To be done
Copy down all of the data underneath, exactly as shown.

Dataset content
○ ○ ○ ○

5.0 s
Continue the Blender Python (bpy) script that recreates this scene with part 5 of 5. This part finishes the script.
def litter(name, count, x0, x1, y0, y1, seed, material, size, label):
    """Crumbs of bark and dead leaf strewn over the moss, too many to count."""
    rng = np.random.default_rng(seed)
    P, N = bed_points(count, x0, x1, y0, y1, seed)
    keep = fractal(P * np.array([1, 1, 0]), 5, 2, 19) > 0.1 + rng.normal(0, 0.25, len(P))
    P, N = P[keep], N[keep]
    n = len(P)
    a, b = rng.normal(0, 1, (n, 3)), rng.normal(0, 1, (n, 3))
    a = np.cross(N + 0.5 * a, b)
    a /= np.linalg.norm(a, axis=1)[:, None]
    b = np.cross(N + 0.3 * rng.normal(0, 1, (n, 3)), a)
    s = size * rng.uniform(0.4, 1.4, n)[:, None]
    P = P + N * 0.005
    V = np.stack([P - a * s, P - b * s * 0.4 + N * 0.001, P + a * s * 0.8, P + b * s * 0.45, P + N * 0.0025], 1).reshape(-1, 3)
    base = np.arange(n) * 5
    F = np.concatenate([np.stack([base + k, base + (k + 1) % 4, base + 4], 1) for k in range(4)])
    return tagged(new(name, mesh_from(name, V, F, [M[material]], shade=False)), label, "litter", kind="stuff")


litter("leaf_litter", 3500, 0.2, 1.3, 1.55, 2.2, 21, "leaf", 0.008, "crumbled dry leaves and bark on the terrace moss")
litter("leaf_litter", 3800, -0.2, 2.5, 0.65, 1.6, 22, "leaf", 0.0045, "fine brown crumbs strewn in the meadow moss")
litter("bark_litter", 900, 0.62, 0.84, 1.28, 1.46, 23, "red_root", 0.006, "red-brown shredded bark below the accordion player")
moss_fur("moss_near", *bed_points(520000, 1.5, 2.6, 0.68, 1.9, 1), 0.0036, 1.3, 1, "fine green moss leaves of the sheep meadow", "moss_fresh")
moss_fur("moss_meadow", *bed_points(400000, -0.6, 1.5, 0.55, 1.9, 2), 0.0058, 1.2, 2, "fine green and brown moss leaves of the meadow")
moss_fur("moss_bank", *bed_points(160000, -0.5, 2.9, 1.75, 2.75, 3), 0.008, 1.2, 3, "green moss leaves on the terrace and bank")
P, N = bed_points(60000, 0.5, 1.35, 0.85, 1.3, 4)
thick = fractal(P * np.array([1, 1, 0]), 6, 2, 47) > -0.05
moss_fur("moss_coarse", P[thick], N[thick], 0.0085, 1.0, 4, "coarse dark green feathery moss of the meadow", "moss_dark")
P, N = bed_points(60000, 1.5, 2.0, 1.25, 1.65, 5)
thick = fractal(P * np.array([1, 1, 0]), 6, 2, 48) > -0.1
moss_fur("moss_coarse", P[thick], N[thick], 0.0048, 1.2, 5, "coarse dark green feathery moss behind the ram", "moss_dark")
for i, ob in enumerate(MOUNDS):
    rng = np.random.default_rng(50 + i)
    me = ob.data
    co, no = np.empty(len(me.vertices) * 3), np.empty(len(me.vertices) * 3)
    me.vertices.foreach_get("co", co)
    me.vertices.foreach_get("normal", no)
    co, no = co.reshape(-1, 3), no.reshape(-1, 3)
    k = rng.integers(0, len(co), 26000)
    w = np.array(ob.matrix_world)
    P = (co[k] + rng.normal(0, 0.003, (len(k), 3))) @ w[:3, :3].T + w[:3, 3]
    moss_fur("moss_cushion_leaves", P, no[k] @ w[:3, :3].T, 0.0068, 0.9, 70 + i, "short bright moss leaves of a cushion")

○ ○ ○ ○

Problem solution
5.0 s
Continue the Blender Python (bpy) script that recreates this scene with part 5 of 5. This part finishes the script.
def litter(name, count, x0, x1, y0, y1, seed, material, size, label):
    """Crumbs of bark and dead leaf strewn over the moss, too many to count."""
    rng = np.random.default_rng(seed)
    P, N = bed_points(count, x0, x1, y0, y1, seed)
    keep = fractal(P * np.array([1, 1, 0]), 5, 2, 19) > 0.1 + rng.normal(0, 0.25, len(P))
    P, N = P[keep], N[keep]
    n = len(P)
    a, b = rng.normal(0, 1, (n, 3)), rng.normal(0, 1, (n, 3))
    a = np.cross(N + 0.5 * a, b)
    a /= np.linalg.norm(a, axis=1)[:, None]
    b = np.cross(N + 0.3 * rng.normal(0, 1, (n, 3)), a)
    s = size * rng.uniform(0.4, 1.4, n)[:, None]
    P = P + N * 0.005
    V = np.stack([P - a * s, P - b * s * 0.4 + N * 0.001, P + a * s * 0.8, P + b * s * 0.45, P + N * 0.0025], 1).reshape(-1, 3)
    base = np.arange(n) * 5
    F = np.concatenate([np.stack([base + k, base + (k + 1) % 4, base + 4], 1) for k in range(4)])
    return tagged(new(name, mesh_from(name, V, F, [M[material]], shade=False)), label, "litter", kind="stuff")


litter("leaf_litter", 3500, 0.2, 1.3, 1.55, 2.2, 21, "leaf", 0.008, "crumbled dry leaves and bark on the terrace moss")
litter("leaf_litter", 3800, -0.2, 2.5, 0.65, 1.6, 22, "leaf", 0.0045, "fine brown crumbs strewn in the meadow moss")
litter("bark_litter", 900, 0.62, 0.84, 1.28, 1.46, 23, "red_root", 0.006, "red-brown shredded bark below the accordion player")
moss_fur("moss_near", *bed_points(520000, 1.5, 2.6, 0.68, 1.9, 1), 0.0036, 1.3, 1, "fine green moss leaves of the sheep meadow", "moss_fresh")
moss_fur("moss_meadow", *bed_points(400000, -0.6, 1.5, 0.55, 1.9, 2), 0.0058, 1.2, 2, "fine green and brown moss leaves of the meadow")
moss_fur("moss_bank", *bed_points(160000, -0.5, 2.9, 1.75, 2.75, 3), 0.008, 1.2, 3, "green moss leaves on the terrace and bank")
P, N = bed_points(60000, 0.5, 1.35, 0.85, 1.3, 4)
thick = fractal(P * np.array([1, 1, 0]), 6, 2, 47) > -0.05
moss_fur("moss_coarse", P[thick], N[thick], 0.0085, 1.0, 4, "coarse dark green feathery moss of the meadow", "moss_dark")
P, N = bed_points(60000, 1.5, 2.0, 1.25, 1.65, 5)
thick = fractal(P * np.array([1, 1, 0]), 6, 2, 48) > -0.1
moss_fur("moss_coarse", P[thick], N[thick], 0.0048, 1.2, 5, "coarse dark green feathery moss behind the ram", "moss_dark")
for i, ob in enumerate(MOUNDS):
    rng = np.random.default_rng(50 + i)
    me = ob.data
    co, no = np.empty(len(me.vertices) * 3), np.empty(len(me.vertices) * 3)
    me.vertices.foreach_get("co", co)
    me.vertices.foreach_get("normal", no)
    co, no = co.reshape(-1, 3), no.reshape(-1, 3)
    k = rng.integers(0, len(co), 26000)
    w = np.array(ob.matrix_world)
    P = (co[k] + rng.normal(0, 0.003, (len(k), 3))) @ w[:3, :3].T + w[:3, 3]
    moss_fur("moss_cushion_leaves", P, no[k] @ w[:3, :3].T, 0.0068, 0.9, 70 + i, "short bright moss leaves of a cushion")